As the school year approaches, questions arise regarding standardized dress


Aug. 8, 2010 at 3:08 a.m.



Alexandra Gutierrez entered Victoria West High School for registration in full school gear. She was surprised, however, to notice classmates' shirts weren't tucked in - and that no one seemed to mind.

With the Victoria school district's updated dress codes, Alexandra is one of many people with questions about what the district will and won't allow.

The school district has fielded dozens of calls from parents with questions regarding standardized dress, said Diane Boyett, communications specialist with the district.

New dress codes apply only to secondary students, not those in elementary school, she said, explaining rumors have circulated that all students are affected.

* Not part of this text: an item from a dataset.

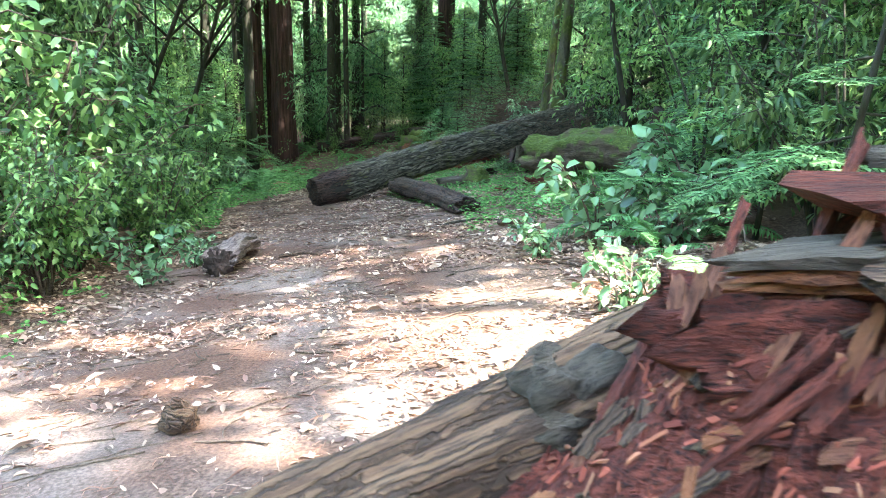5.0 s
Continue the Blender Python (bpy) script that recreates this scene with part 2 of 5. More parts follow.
M_SNAG = surface("mossy_snag_wood", (0.12, 0.07, 0.032), (0.22, 0.135, 0.062), (0.06, 0.037, 0.018), (14, 14, 1.2), 2, 9, 0.9, 1.0, 0.02, moss=(0.14, 0.15, 0.035), moss_at=0.49)
M_REDWOOD = surface("redwood_bark", (0.03, 0.014, 0.01), (0.085, 0.04, 0.03), (0.016, 0.008, 0.006), (7, 7, 0.35), 2.0, 5, 0.95, 1.0, 0.06)
M_GREYBARK = surface("grey_redwood_bark", (0.14, 0.1, 0.08), (0.28, 0.22, 0.18), (0.07, 0.04, 0.03), (7, 7, 0.35), 2.0, 5, 0.95, 1.0, 0.06)
M_BARK = surface("dark_bark", (0.024, 0.019, 0.013), (0.06, 0.047, 0.034), (0.035, 0.042, 0.02), (4, 4, 0.7), 3.0, 9, 0.95, 0.8, 0.03)
M_MOSSBARK = surface("mossy_bark", (0.06, 0.05, 0.03), (0.12, 0.1, 0.06), (0.04, 0.035, 0.02), (4, 4, 1), 3, 12, 0.95, 0.9, 0.03, moss=(0.15, 0.17, 0.04), moss_at=0.45)
M_PINKLOG = surface("pinkish_grey_wood", (0.13, 0.085, 0.07), (0.29, 0.21, 0.175), (0.04, 0.025, 0.02), (0.7, 9, 9), 3, 10, 0.85, 1.0, 0.03)
M_DECAY = surface("dark_decayed_wood", (0.06, 0.034, 0.022), (0.18, 0.108, 0.07), (0.028, 0.016, 0.011), (0.8, 11, 11), 3, 11, 0.9, 1.0, 0.03)
M_TWIG = surface("dead_twig", (0.075, 0.048, 0.032), (0.15, 0.105, 0.075), (0.04, 0.026, 0.018), (3, 3, 3), 4, 20, 0.9, 0.3, 0.005)
M_STONE = surface("lichened_slab", (0.11, 0.085, 0.06), (0.2, 0.16, 0.11), (0.08, 0.08, 0.035), (2, 2, 2), 3, 16, 0.9, 0.9, 0.02)
M_PURPLE = surface("dark_bark_slab", (0.05, 0.028, 0.028), (0.1, 0.06, 0.055), (0.025, 0.015, 0.015), (2, 5, 2), 3, 14, 0.9, 0.9, 0.02)
M_LOGBARK = surface("furrowed_grey_bark", (0.04, 0.031, 0.021), (0.22, 0.19, 0.135), (0.035, 0.027, 0.018), (1.3, 6, 6), 2.0, 13, 0.8, 1.0, 0.02, spec=0.35, moss=(0.15, 0.15, 0.04), moss_at=0.57)


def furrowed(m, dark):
    """Mixes in a darker colour where the bark stands low, in the furrows."""
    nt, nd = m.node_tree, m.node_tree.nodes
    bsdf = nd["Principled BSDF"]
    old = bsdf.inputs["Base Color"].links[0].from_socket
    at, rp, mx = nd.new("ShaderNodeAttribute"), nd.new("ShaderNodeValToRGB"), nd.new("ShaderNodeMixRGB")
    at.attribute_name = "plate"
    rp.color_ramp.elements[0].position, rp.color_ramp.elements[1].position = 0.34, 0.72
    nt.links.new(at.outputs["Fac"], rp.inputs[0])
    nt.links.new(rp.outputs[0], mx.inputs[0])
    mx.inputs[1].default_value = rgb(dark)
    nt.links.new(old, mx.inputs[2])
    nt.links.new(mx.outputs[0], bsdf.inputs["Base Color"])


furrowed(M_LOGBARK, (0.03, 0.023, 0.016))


def cracked(m, stretch, wide, dark, depth, spread=0.2):
    """Cuts dark cracks between plates into a surface."""
    nt, nd = m.node_tree, m.node_tree.nodes
    bsdf = nd["Principled BSDF"]
    old, bump = bsdf.inputs["Base Color"].links[0].from_socket, bsdf.inputs["Normal"].links[0].from_node
    tc, nz, mp, vo, rp = nd.new("ShaderNodeTexCoord"), nd.new("ShaderNodeTexNoise"), nd.new("ShaderNodeMapping"), nd.new("ShaderNodeTexVoronoi"), nd.new("ShaderNodeValToRGB")
    ad, mx = nd.new("ShaderNodeMixRGB"), nd.new("ShaderNodeMixRGB")
    nz.inputs["Scale"].default_value, nz.inputs["Detail"].default_value = 9, 8
    ad.blend_type, ad.inputs[0].default_value = "ADD", spread
    nt.links.new(tc.outputs["Object"], nz.inputs[0])
    nt.links.new(tc.outputs["Object"], ad.inputs[1])
    nt.links.new(nz.outputs["Color"], ad.inputs[2])
    nt.links.new(ad.outputs[0], mp.inputs[0])
    mp.inputs["Scale"].default_value = stretch
    vo.feature = "DISTANCE_TO_EDGE"
    vo.inputs["Scale"].default_value = 1.0
    nt.links.new(mp.outputs[0], vo.inputs[0])
    rp.color_ramp.elements[0].position, rp.color_ramp.elements[1].position = 0.02, wide
    nt.links.new(vo.outputs[0], rp.inputs[0])
    mx.inputs[1].default_value = rgb(dark)
    nt.links.new(rp.outputs[0], mx.inputs[0])
    nt.links.new(old, mx.inputs[2])
    nt.links.new(mx.outputs[0], bsdf.inputs["Base Color"])
    b2 = nd.new("ShaderNodeBump")
    b2.inputs["Strength"].default_value, b2.inputs["Distance"].default_value = 1.0, depth
    nt.links.new(rp.outputs[0], b2.inputs["Height"])
    nt.links.new(bump.outputs[0], b2.inputs["Normal"])
    nt.links.new(b2.outputs[0], bsdf.inputs["Normal"])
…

The district mailed out copies of the new dress code in April but many people have likely misplaced or thrown away the papers by now, Boyett said. The staff refers parents to the district website for guidelines.

Questions are natural any time such change comes, Boyett said.

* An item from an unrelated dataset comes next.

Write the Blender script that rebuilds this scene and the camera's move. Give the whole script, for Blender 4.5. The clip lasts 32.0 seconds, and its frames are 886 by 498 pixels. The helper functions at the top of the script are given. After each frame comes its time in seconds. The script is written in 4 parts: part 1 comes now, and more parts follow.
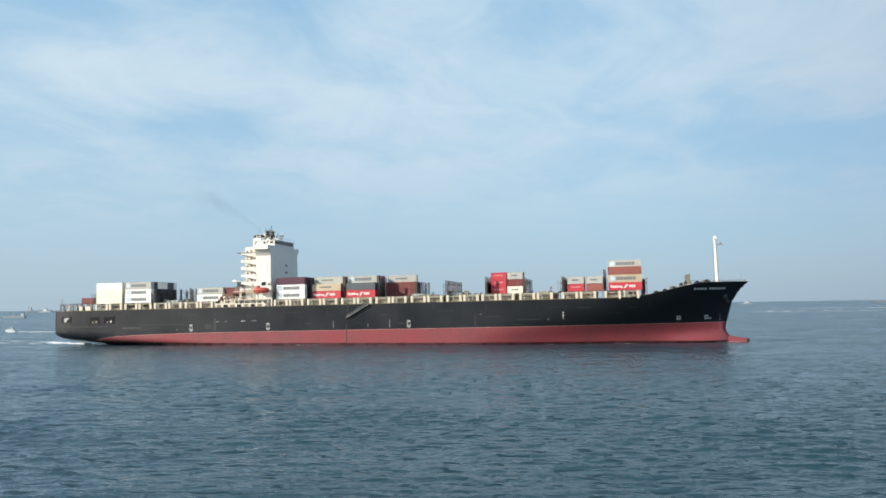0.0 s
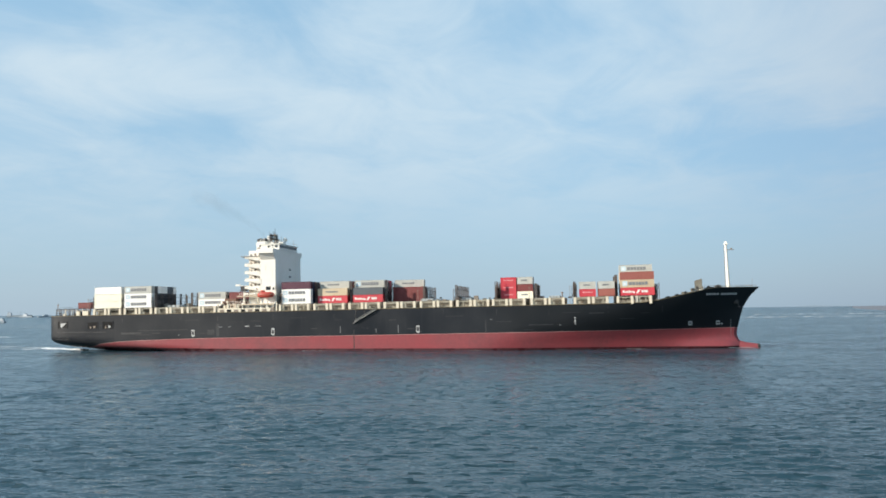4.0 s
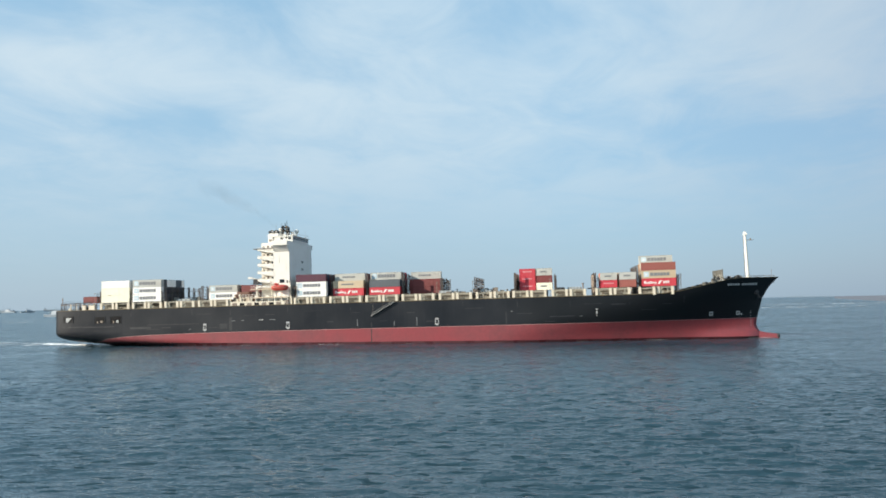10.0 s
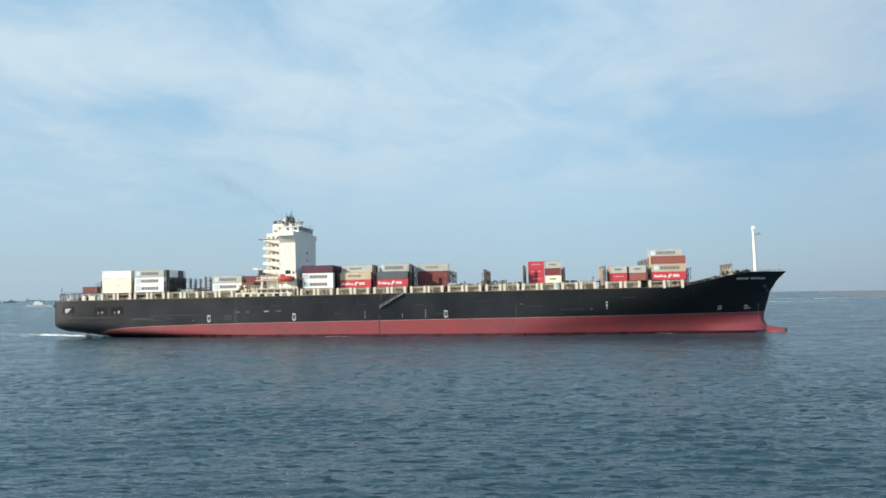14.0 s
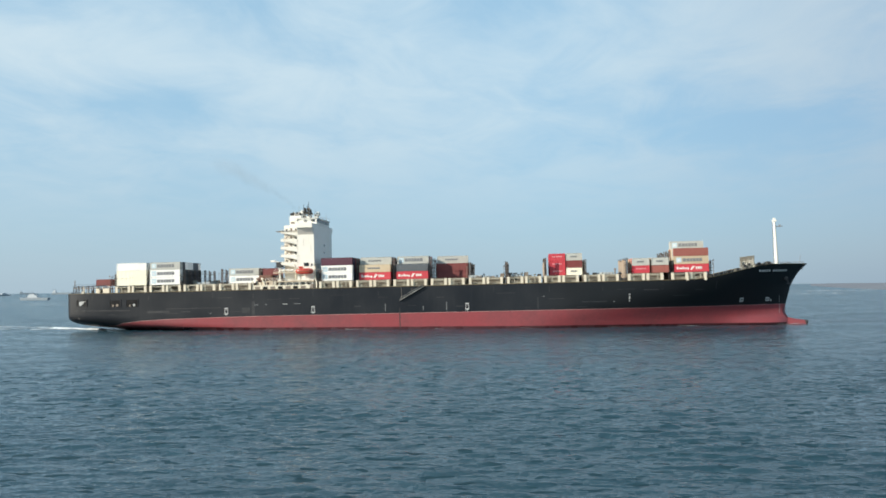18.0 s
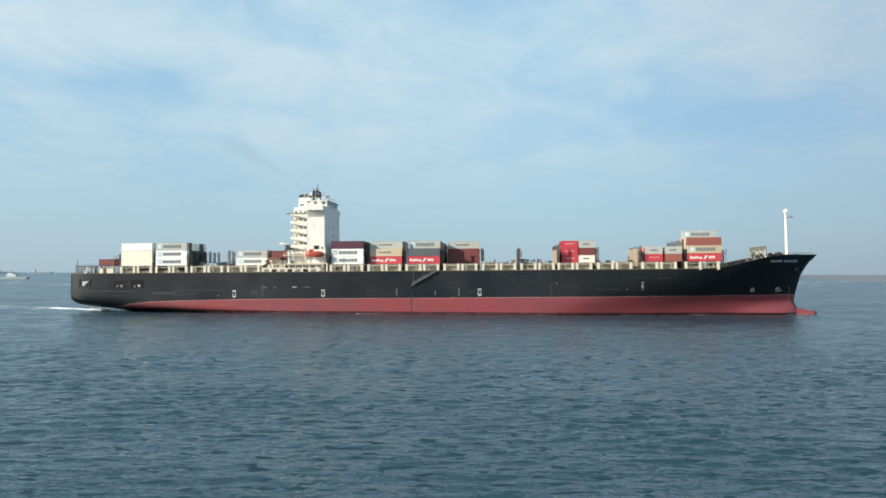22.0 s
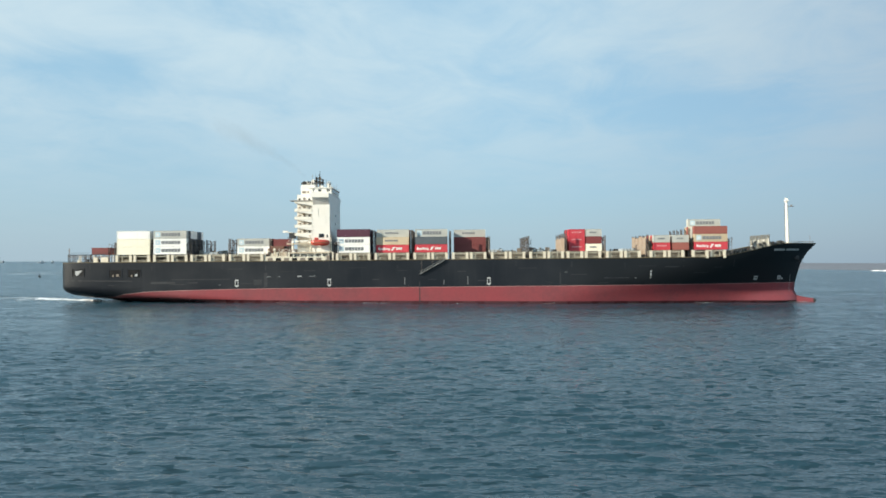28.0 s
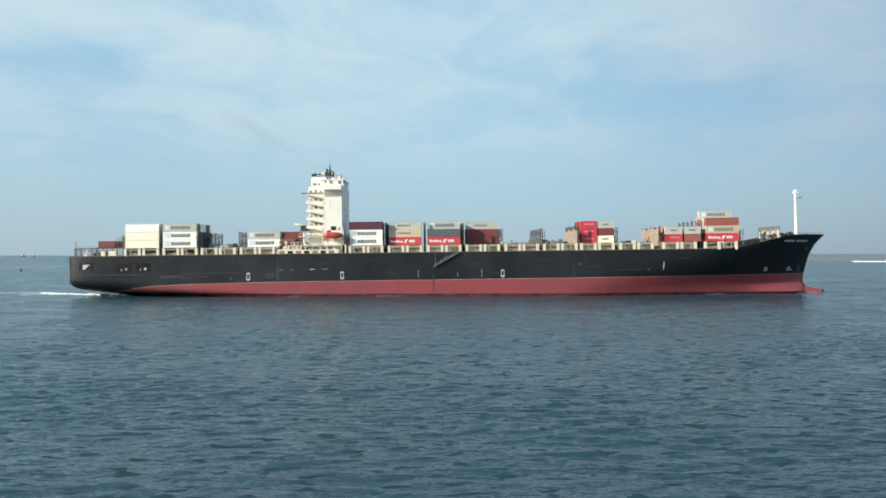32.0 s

"People don't want to invest in something and then have their child not be able to wear it to school," she said.

Victoria's Target store has dress code-appropriate items available but the staff doesn't expect to see many people purchase clothing until after school begins, said Mike Yokum, the store's manager. He attributed the wait to uncertainty about the rules.

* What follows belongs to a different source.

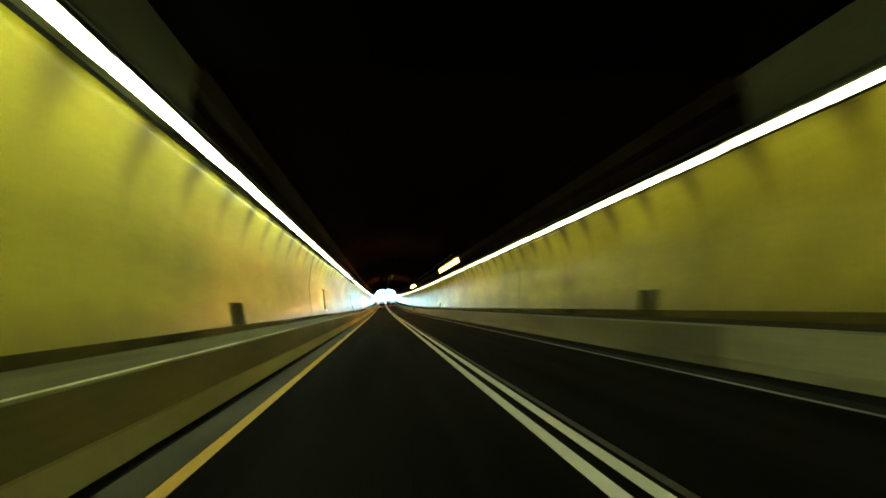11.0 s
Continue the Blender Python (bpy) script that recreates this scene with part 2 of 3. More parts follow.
GLASS_DARK.node_tree.nodes["Principled BSDF"].inputs["Transmission Weight"].default_value = 0.95
UPHOLSTERY = material("dark_upholstery", (0.03, 0.03, 0.032), 0.8, 0.2)
WHITE_PLASTIC = material("pale_plastic", (0.75, 0.74, 0.7), 0.4, 0.5)
TAIL = glow("lit_tail_light", (1.0, 0.24, 0.18), 0.18)


# ---------- mesh helpers ----------
def follow_grade(bm):
    ys = [v.co.y for v in bm.verts]
    lo, hi = min(ys), max(ys)
    if hi <= GRADE:
        return
    if hi - max(lo, GRADE) > 14.5:
        for c in [GRADE + 14 * i for i in range(18)] + [584.0, CREST]:
            if lo < c < hi:
                bmesh.ops.bisect_plane(bm, geom=bm.verts[:] + bm.edges[:] + bm.faces[:], plane_co=(0, c, 0), plane_no=(0, 1, 0))
    for v in bm.verts:
        v.co.z += lift(v.co.y)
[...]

Children's Place inside the Victoria Mall has been busy with back-to-school shoppers for a week or so, said Erica Salinas, the store's assistant manager. The store offers clothing for children up to age 14 or so, she said, and uniform-style clothing is in high demand.

Alexandra's mother, Angella Salas, said she's glad to see the updated dress code. Polos are a cleaner look, she explained, and will save the family money.

"I like it," she said. "For the kids, though, it's a different story."

Salas' daughter Samantha Valdez, who is entering eighth-grade at Cade Middle School, said although she doesn't mind wearing polos, she doesn't want to tuck them in.

Another daughter, Kendalynn Valdez, is entering sixth-grade at the same school and said she's frustrated with the change.

"We have closets full of clothes and now we have to buy more," she said. "And it's hideous."

But Salas said all of her children will dress according to the rules.

"I told them we're going to do it properly in the beginning," she said. "After school starts up, we'll be able to tell what they allow and what they don't."